Sunday, 6 September 2015


Expect to see this on Sunday morning.
By the time you are reading this, the country will have been buried under a blizzard of snow if the Daily Express headline is to be believed.

We will need to get the snow ploughs and winter woollies because, as they say, "plunging temperatures will push the mercury close to -5 degrees overnight on Saturday". Or, as the weather expert said, "temperatures could nudge freezing in parts", which of course means the same thing.

We should take tabloid newspaper weather predictions seriously. After all, the Daily Mirror prediction of a swelteringly hot August was absolutely bang on.

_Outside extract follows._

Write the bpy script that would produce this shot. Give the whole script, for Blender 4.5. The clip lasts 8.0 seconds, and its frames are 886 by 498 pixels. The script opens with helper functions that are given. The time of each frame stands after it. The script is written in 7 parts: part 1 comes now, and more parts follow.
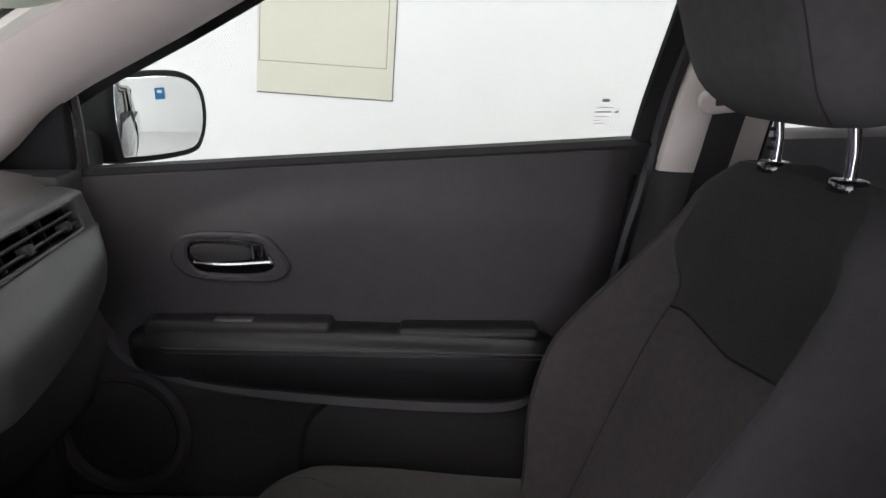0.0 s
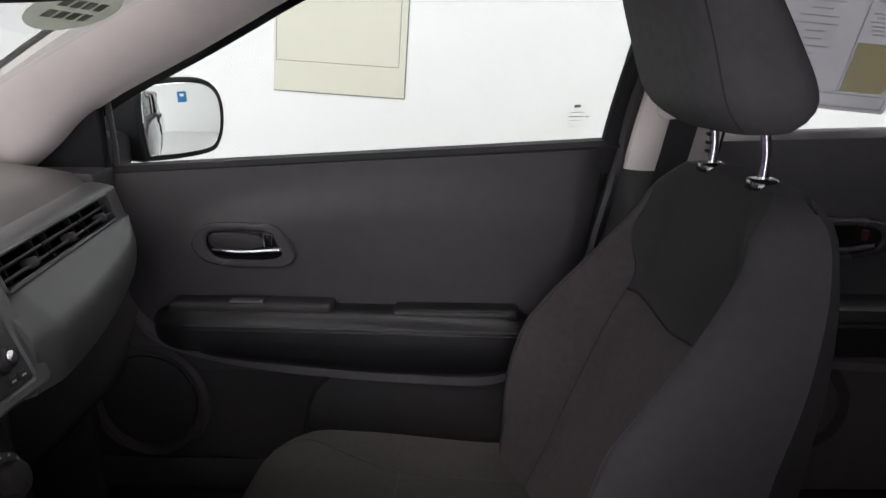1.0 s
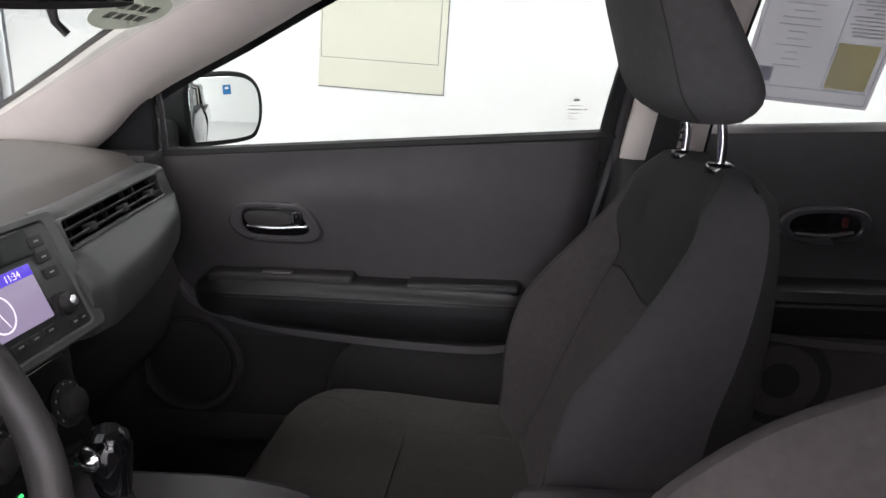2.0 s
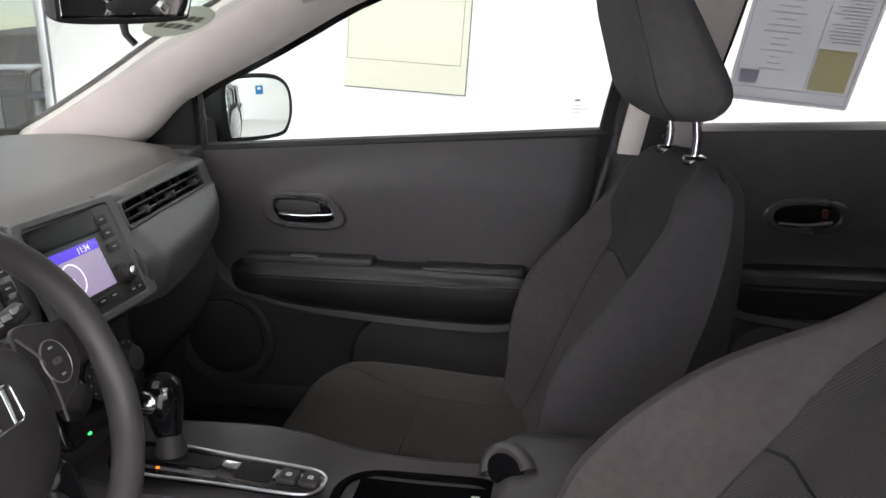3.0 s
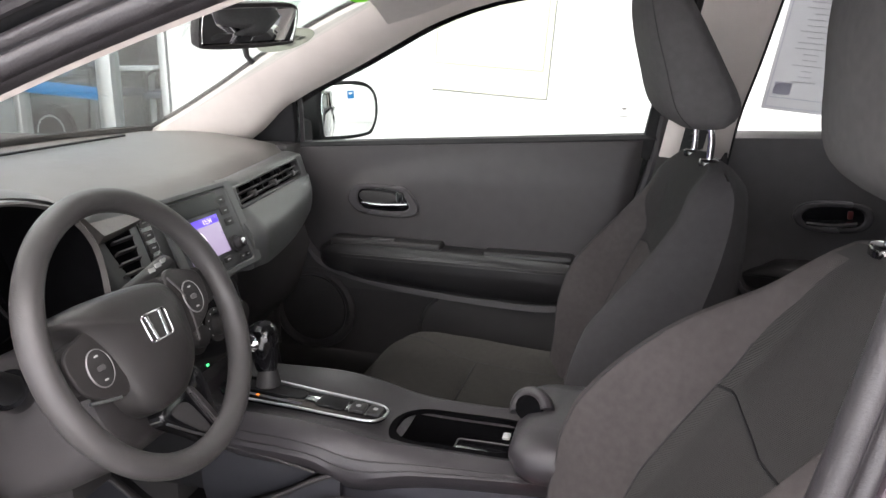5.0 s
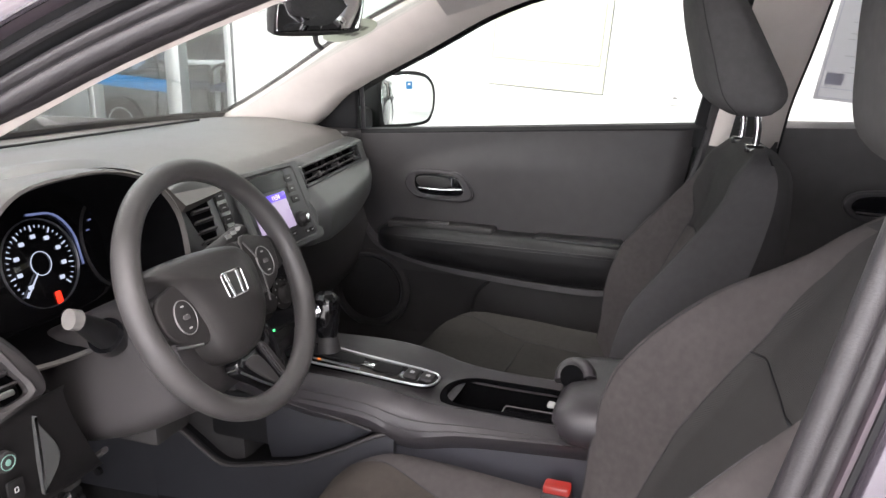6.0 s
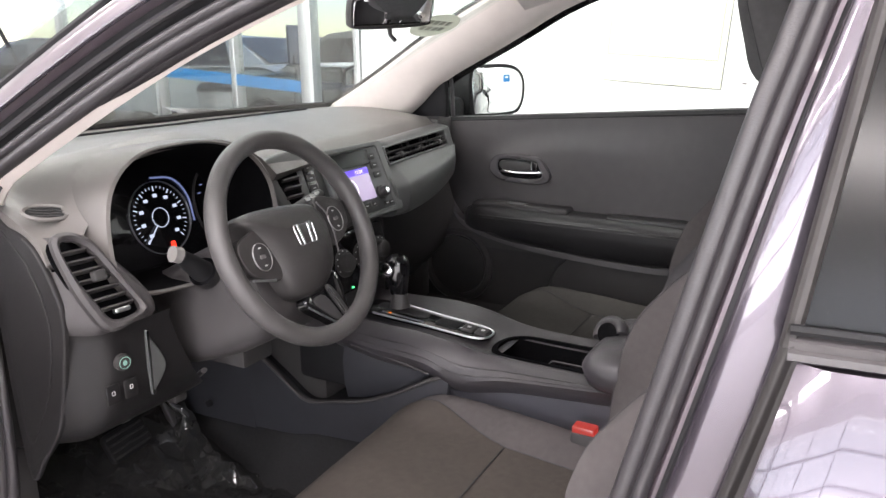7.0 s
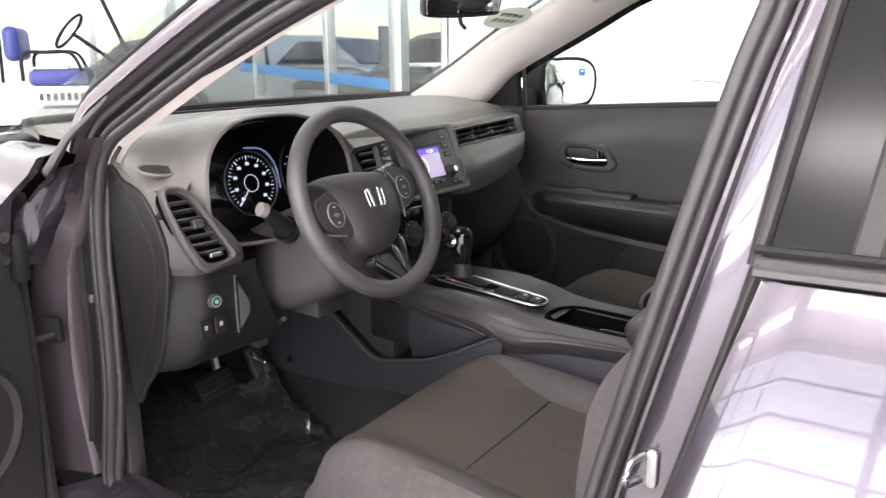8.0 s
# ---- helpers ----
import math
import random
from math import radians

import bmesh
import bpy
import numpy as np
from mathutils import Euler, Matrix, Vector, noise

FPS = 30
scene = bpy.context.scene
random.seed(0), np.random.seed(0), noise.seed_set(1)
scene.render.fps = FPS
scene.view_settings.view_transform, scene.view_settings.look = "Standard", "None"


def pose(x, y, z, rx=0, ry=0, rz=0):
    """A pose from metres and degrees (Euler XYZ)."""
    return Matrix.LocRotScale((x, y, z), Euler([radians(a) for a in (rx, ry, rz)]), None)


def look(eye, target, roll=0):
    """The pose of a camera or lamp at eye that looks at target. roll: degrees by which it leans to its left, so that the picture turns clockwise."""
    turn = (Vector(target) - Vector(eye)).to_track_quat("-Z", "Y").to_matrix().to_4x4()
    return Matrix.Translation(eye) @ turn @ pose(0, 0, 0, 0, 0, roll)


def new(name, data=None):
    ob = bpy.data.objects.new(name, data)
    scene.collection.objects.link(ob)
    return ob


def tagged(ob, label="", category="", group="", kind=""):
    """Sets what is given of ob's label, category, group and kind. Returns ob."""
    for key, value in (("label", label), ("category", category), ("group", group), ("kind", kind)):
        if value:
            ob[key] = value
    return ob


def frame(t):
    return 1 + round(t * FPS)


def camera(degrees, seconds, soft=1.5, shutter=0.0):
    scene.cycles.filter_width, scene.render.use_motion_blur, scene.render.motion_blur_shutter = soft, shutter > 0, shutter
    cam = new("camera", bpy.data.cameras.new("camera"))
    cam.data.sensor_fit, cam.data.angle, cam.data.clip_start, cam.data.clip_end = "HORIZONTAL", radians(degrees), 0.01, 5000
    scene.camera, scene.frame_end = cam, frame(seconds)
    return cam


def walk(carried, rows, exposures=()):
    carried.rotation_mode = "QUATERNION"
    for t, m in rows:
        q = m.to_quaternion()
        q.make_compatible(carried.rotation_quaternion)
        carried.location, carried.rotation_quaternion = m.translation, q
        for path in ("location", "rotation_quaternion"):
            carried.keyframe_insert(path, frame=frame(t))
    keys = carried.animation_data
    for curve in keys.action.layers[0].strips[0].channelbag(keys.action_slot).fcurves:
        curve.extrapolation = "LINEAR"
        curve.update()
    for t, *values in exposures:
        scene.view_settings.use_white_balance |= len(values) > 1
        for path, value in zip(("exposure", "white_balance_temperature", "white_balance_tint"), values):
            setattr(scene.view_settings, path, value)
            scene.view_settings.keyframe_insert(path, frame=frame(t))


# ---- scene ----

The Thamesmead Grump gets really angry with people who think it's still the 14th century. I get really, really angry with fake health and medical gurus who dispense non-scientific and anti-scientific baloney, usually with a message exhorting the gullible and scientific illiterate to buy their products.

You know the ones. They are the people who tell us that you can cure most anything with ground up bits of Sumatran Tiger bones.

They are the people who will tell you that impotence can be cured with Rhino horn.

They are the people who will tell men infected with HIV that they will be cured if they have sex with a virgin. Or, in some cases, by buying their specially blessed holy water.

They are the people who sell bottles of industrial bleach to parents to inject up their children's bums to cure them of autism.

They are the people who will tell you that childhood vaccinations are a hoax and that it is all a sinister plot for the Illuminati and New World Order to control the population.

You can, apparently, get a magic healing crystal that you wave around your computer to protect it from viruses. This is absolutely true as can be read in this completely genuine computer security website.

Others will protect you from the negative energies it emits. What you need is Malachite which "permeates through the auric field with positive vibrations and thus strengthening the natural energetic bubble that dispels hostile forces". I'm not making this up, honest - have a look here.

Then there are the people like Vananda Shiva shilling for the "organic" food industry and are telling us that we should only eat their over-priced organic vegetables. I only ever eat organic vegetables; eating inorganic vegetables would do you no good at all. There would be absolutely no nourishment in a concrete lettuce. Or how about broccoli made out of copper wire.

Pretty much at the top of my hate list are the loonies who are trying to prevent the development of GMO's, so it is with great delight that I can show just what complete morons they actually are.

Because none of them have any sort of science background relevant to the subject, they can be easily fooled and to see just how easily, can be seen from some images taken from the pages published by one crank organisation called "March Against Monsanto".

They are so scientifically ignorant they have actually been taken in by the DHMO hoax and have been sharing a hoax post about a household bleach and a fruit juice both containing the dreaded Dihydrogen Monoxide.

My 8 year old Grandson knows what H2O is, but not these idiots.

Even better, Natural News, the magazine for all things crackpot has fallen for a spoof article about how Monsanto are planning to replace bees with genetically modified flying ants published by the satirical website, World News Daily Report. This is the website that also tells us that the Chinese Government blames the recent stock market crash on Tibetan separatists and that Bin Laden is alive and well and living in the Bahamas according to Edward Snowdon.

Natural News is also promoting the sick campaign to try and persuade parents not to have their children vaccinated.

What this clearly demonstrates is that people can be really stupid some times and will dismiss a whole body of scientific consensus and instead believe the rantings of someone clearly demonstrating they know nothing about the subject they are going on about.

Next week - the Tooth Fairy.
What Big Dentistry doesn't want you to know.